Company says platform has reduced shrinkage and boosted sales at retailers including Albertsons, Meijer, and Wakefern

Shopper in US supermarket

Image: Adobe Stock

Inventory management software provider Afresh has secured US$34mn in new funding to accelerate the expansion of its AI grocery platform, as it bids to reduce waste and preserve “razor-thin margins” in the fresh produce business.

The solution offers a way to organise and plan the sourcing, allocation, distribution and merchandising of fresh fruit and vegetables – as well as other products – more efficiently, using real-time information from distribution centres and retail stores.

And according to the company, it was designed specifically with fresh produce in mind.
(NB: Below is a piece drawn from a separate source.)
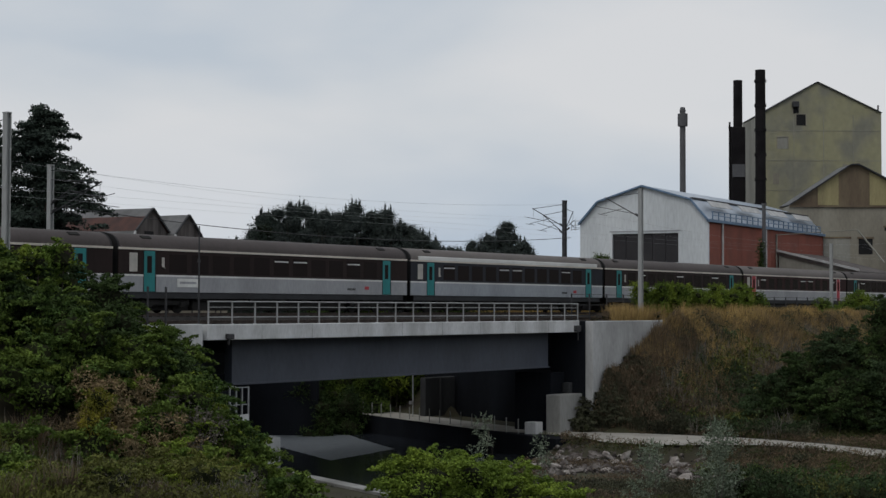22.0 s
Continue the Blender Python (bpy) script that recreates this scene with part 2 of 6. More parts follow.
M = {
    "concrete": mat("pale_concrete", (0.63, 0.64, 0.65), 0.85, (0.4, 0.405, 0.405), 0.6, 9, 0.15, streak=0.35),
    "wall_concrete": mat("weathered_wall_concrete", (0.5, 0.505, 0.51), 0.88, (0.27, 0.27, 0.265), 0.35, 5, 0.2, streak=0.45),
    "old_concrete": mat("stained_concrete", (0.34, 0.34, 0.33), 0.9, (0.2, 0.2, 0.19), 0.45, 7, 0.2, streak=0.3),
    # shade under and behind the bridge is put into this darkened concrete
    "dark_concrete": mat("shade_toned_concrete", (0.075, 0.077, 0.08), 0.9, (0.04, 0.041, 0.043), 0.4, 6, 0.2, streak=0.3, spec=0.15),
    # near-black: the deep shade under the bridge is put into the colour
    "shade_concrete": mat("shade_dark_concrete", (0.014, 0.016, 0.021), 0.95, (0.009, 0.01, 0.013), 0.4, 6, 0.2, streak=0.3, spec=0.1),
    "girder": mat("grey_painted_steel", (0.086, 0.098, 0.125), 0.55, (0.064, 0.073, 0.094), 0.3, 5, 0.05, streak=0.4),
    "wire": mat("grey_wire", (0.4, 0.41, 0.43), 0.6, bump=0),
    "railing": mat("weathered_galvanised_rail", (0.42, 0.425, 0.43), 0.6, (0.28, 0.28, 0.28), 1.5, 15, 0.1, metal=0.2),
    "side_render": mat("grey_side_render", (0.3, 0.295, 0.26), 0.9, (0.2, 0.195, 0.17), 0.25, 4, 0.2, streak=0.35),
    "streaked_gable": mat("streaked_dark_gable", (0.13, 0.115, 0.11), 0.9, (0.05, 0.043, 0.042), 0.9, 5, 0.15, streak=0.12, spread=(0.4, 0.6)),
    "galv": mat("galvanised_steel", (0.42, 0.44, 0.46), 0.5, (0.33, 0.34, 0.36), 2, 20, 0.05, metal=0.5),
    "dark_steel": mat("dark_steel", (0.045, 0.045, 0.05), 0.6, (0.03, 0.03, 0.032), 2, 20, 0.1),
    "post": mat("pale_catenary_post", (0.36, 0.37, 0.37), 0.7, (0.28, 0.285, 0.28), 0.6, 10, 0.1, streak=0.2),
    "ballast": mat("ballast", (0.046, 0.043, 0.041), 0.95, (0.022, 0.02, 0.019), 1.2, 22, 0.8, spread=(0.3, 0.7)),
    "rail": mat("rail_steel", (0.08, 0.062, 0.054), 0.5, (0.05, 0.038, 0.032), 3, 30, 0.1, metal=0.6),
    "sleeper": mat("sleeper", (0.075, 0.07, 0.065), 0.9, (0.045, 0.042, 0.04), 2, 20, 0.3),
    "earth": mat("grassy_earth", (0.05, 0.05, 0.024), 0.95, (0.035, 0.028, 0.018), 0.5, 6, 1.0),
    "path": mat("pale_gravel_path", (0.36, 0.34, 0.30), 0.95, (0.27, 0.255, 0.225), 0.5, 9, 0.3),
    "white_wall": mat("white_cladding", (0.68, 0.71, 0.73), 0.6, (0.58, 0.61, 0.63), 0.25, 5, 0.05, streak=0.2),
    "brick": mat("red_brick", (0.27, 0.085, 0.06), 0.9, (0.2, 0.07, 0.052), 0.4, 8, 0.2),
    "blue_trim": mat("blue_trim", (0.15, 0.23, 0.34), 0.5, (0.12, 0.19, 0.29), 1, 10, 0.05),
    "zinc_roof": mat("pale_blue_metal_roof", (0.42, 0.48, 0.56), 0.4, (0.33, 0.38, 0.45), 0.4, 6, 0.05, metal=0.3),
    "dark_door": mat("dark_grey_door", (0.045, 0.043, 0.046), 0.7, (0.035, 0.034, 0.037), 0.5, 7, 0.05, spec=0.15),
    "lichen": mat("yellowed_render", (0.3, 0.286, 0.18), 0.9, (0.215, 0.21, 0.168), 0.2, 1.3, 0.15, streak=0.8, spread=(0.42, 0.56)),
    "grey_render": mat("grey_render", (0.31, 0.29, 0.235), 0.9, (0.19, 0.172, 0.138), 0.22, 4, 0.2, streak=0.4),
    "rust_sheet": mat("rust_brown_sheet", (0.19, 0.15, 0.095), 0.85, (0.11, 0.078, 0.055), 0.5, 6, 0.15, streak=0.25),
    "yellow_sheet": mat("yellow_sheet", (0.34, 0.295, 0.15), 0.8, (0.25, 0.215, 0.115), 0.6, 6, 0.1, streak=0.3),
    "chimney": mat("sooty_chimney", (0.018, 0.016, 0.017), 0.9, (0.01, 0.009, 0.01), 0.6, 6, 0.2, spec=0.1),
    "grey_chimney": mat("grey_chimney", (0.11, 0.11, 0.115), 0.7, (0.08, 0.08, 0.085), 0.5, 6, 0.1),
    "roof_rust": mat("rusty_red_roof", (0.095, 0.042, 0.032), 0.85, (0.05, 0.028, 0.025), 0.5, 7, 0.15, streak=0.3),
    "rust_wall": mat("orange_rust_sheet", (0.24, 0.075, 0.045), 0.85, (0.13, 0.055, 0.04), 0.5, 7, 0.15, streak=0.3),
    "roof_grey": mat("grey_sheet_roof", (0.16, 0.16, 0.162), 0.7, (0.1, 0.1, 0.1), 0.5, 7, 0.1),
    "dark_gable": mat("weathered_dark_gable", (0.13, 0.115, 0.11), 0.9, (0.08, 0.072, 0.07), 0.5, 6, 0.15, streak=0.25),
    "white_edge": mat("white_verge_board", (0.5, 0.5, 0.5), 0.7),
    "pale_roof": mat("weathered_pale_roof", (0.33, 0.34, 0.35), 0.75, (0.22, 0.225, 0.23), 0.5, 6, 0.1),
    "hole": mat("dark_opening", (0.012, 0.012, 0.013), 0.9, bump=0),
    "bark": mat("bark", (0.09, 0.075, 0.06), 0.95, (0.05, 0.042, 0.035), 3, 20, 0.6, streak=0.3),
    "rubble": mat("broken_stones", (0.13, 0.115, 0.105), 0.9, (0.035, 0.03, 0.027), 2, 12, 0.3, spec=0.1, island=0.6),
    "rock": mat("broken_rock", (0.24, 0.22, 0.205), 0.9, (0.045, 0.033, 0.03), 1.1, 12, 0.5, spec=0.1),
    "rock_pale": mat("pale_broken_rock", (0.46, 0.43, 0.4), 0.9, (0.2, 0.17, 0.155), 1.2, 12, 0.5, spec=0.1),
    # distance haze is put into the hills' pale blue-grey
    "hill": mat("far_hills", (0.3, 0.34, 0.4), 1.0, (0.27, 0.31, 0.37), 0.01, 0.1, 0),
    "leaf_green": mat("bramble_leaves", (0.18, 0.23, 0.032), 0.8, (0.07, 0.115, 0.02), 0.45, 1.1, 0, spec=0.08, island=0.5),
    "leaf_mid": mat("hedge_leaves", (0.11, 0.155, 0.029), 0.8, (0.04, 0.072, 0.018), 0.45, 1.1, 0, spec=0.08, island=0.5),
    "leaf_dark": mat("dark_leaves", (0.055, 0.085, 0.026), 0.8, (0.026, 0.044, 0.016), 0.4, 1.2, 0, spec=0.08, island=0.45),
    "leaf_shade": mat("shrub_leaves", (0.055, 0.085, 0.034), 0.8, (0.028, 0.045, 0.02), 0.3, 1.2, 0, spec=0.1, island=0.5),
    "leaf_yellow": mat("yellowing_leaves", (0.27, 0.22, 0.03), 0.8, (0.15, 0.15, 0.025), 0.5, 2, 0, spec=0.08, island=0.4),
    # closed lumps under the leaves; the shade inside is put into their colour
    "core_shade": mat("crown_core_shade", (0.03, 0.034, 0.016), 0.95, (0.014, 0.016, 0.009), 0.8, 5, 0.6, spec=0.05),
    "core_shade_dark": mat("dark_crown_core_shade", (0.028, 0.034, 0.032), 0.95, (0.018, 0.022, 0.021), 0.8, 5, 0.6, spec=0.05),
    # both tree tones are raised: the air's haze is put into the colour
    "leaf_pine": mat("dark_tree_leaves", (0.05, 0.066, 0.052), 0.8, (0.03, 0.042, 0.035), 0.25, 1.0, 0, spec=0.08, island=0.4),
    "leaf_row": mat("tree_row_leaves", (0.072, 0.088, 0.078), 0.8, (0.048, 0.06, 0.056), 0.35, 1.0, 0, spec=0.05, island=0.12),
    "leaf_bright": mat("bright_leaves", (0.165, 0.225, 0.032), 0.8, (0.085, 0.135, 0.022), 0.4, 1.5, 0, spec=0.08, island=0.45),
    "leaf_purple": mat("purple_leaves", (0.03, 0.014, 0.014), 0.7, (0.02, 0.01, 0.01), 0.4, 1.5, 0, spec=0.08, island=0.4),
    "leaf_sage": mat("pale_sage_leaves", (0.2, 0.235, 0.175), 0.7, (0.135, 0.165, 0.118), 0.5, 2, 0, spec=0.08, island=0.4),
    "leaf_olive": mat("olive_leaves", (0.13, 0.14, 0.035), 0.7, (0.085, 0.09, 0.028), 0.5, 2, 0, spec=0.08, island=0.5),
    "leaf_dusk": mat("dusky_weeds", (0.085, 0.09, 0.055), 0.85, (0.05, 0.05, 0.034), 0.4, 2, 0, spec=0.08, island=0.5),
    "grass_gold": mat("dry_golden_grass", (0.44, 0.31, 0.125), 0.9, (0.26, 0.18, 0.08), 0.3, 1.2, 0, spec=0.08, island=0.45),
    "grass_green": mat("rough_green_grass", (0.085, 0.1, 0.035), 0.9, (0.06, 0.065, 0.028), 0.3, 1.5, 0, spec=0.08, island=0.45),
    "brown_weed": mat("withered_weeds", (0.17, 0.125, 0.08), 0.9, (0.1, 0.078, 0.055), 0.3, 1.5, 0, spec=0.08, island=0.5),
    "tawny_weed": mat("tawny_grass", (0.29, 0.215, 0.12), 0.9, (0.18, 0.14, 0.08), 0.4, 2, 0, spec=0.08, island=0.4),
    "grey_weed": mat("grey_seed_heads", (0.19, 0.175, 0.15), 0.9, (0.13, 0.115, 0.1), 0.4, 2, 0, spec=0.08, island=0.4),
}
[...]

As such, it sets out to factor in the short shelf-life, unpredictable demand, and imperfect data which characterises fruit and veg supply.

The system has since been extended to other grocery categories, including frozen produce and general merchandise.

“We’ve spent nearly a decade building AI to solve the complexity of grocery, and we’re now seeing that approach scale across the industry,” comments Afresh CEO and co-founder Matt Schwartz. “The decisions AI makes in grocery aren’t about optimising pixels on a screen – they’re about physical products with shelf-lives measured in days, moving through a supply chain that feeds billions of people.”

He adds: “Our platform orchestrates those decisions at scale, so buyers, store teams, and merchandisers can spend less time on routine execution and more time on the strategy and judgment that drive outcomes.”

Albertsons organic fresh produce vegetables

Image: Adobe Stock

Rapid deployment

In partnership with leading grocery retailers including Albertsons, Meijer, and Wakefern, Afresh says it has rolled out the system to more than 12,500 fresh produce departments across 40 states.

This has apparently led to “measurable” improvements in availability, waste levels, and margins – including reported reductions of up to 25 per cent in shrinkage, a 3 per cent increase in sales, and a 7 per cent improvement in inventory turnover.

Afresh says the new capital investment would accelerate that expansion, supporting broader deployment across retail partners and continued investment in next-generation AI.

More than 60 per cent of the company’s orders have come in the last 12 months, it notes, as retailers expand adoption across stores, categories, and workflows.

Over the same period, the startup says it has sustained 70 per cent year-on-year revenue growth while expanding from fresh replenishment into a platform that spans six enterprise-grade solutions – from full-store ordering, production planning, DC buying, and supply chain optimisation.

The latest investment round was led by Just Climate and High Sage Ventures, with participation from all of the company’s other major investors.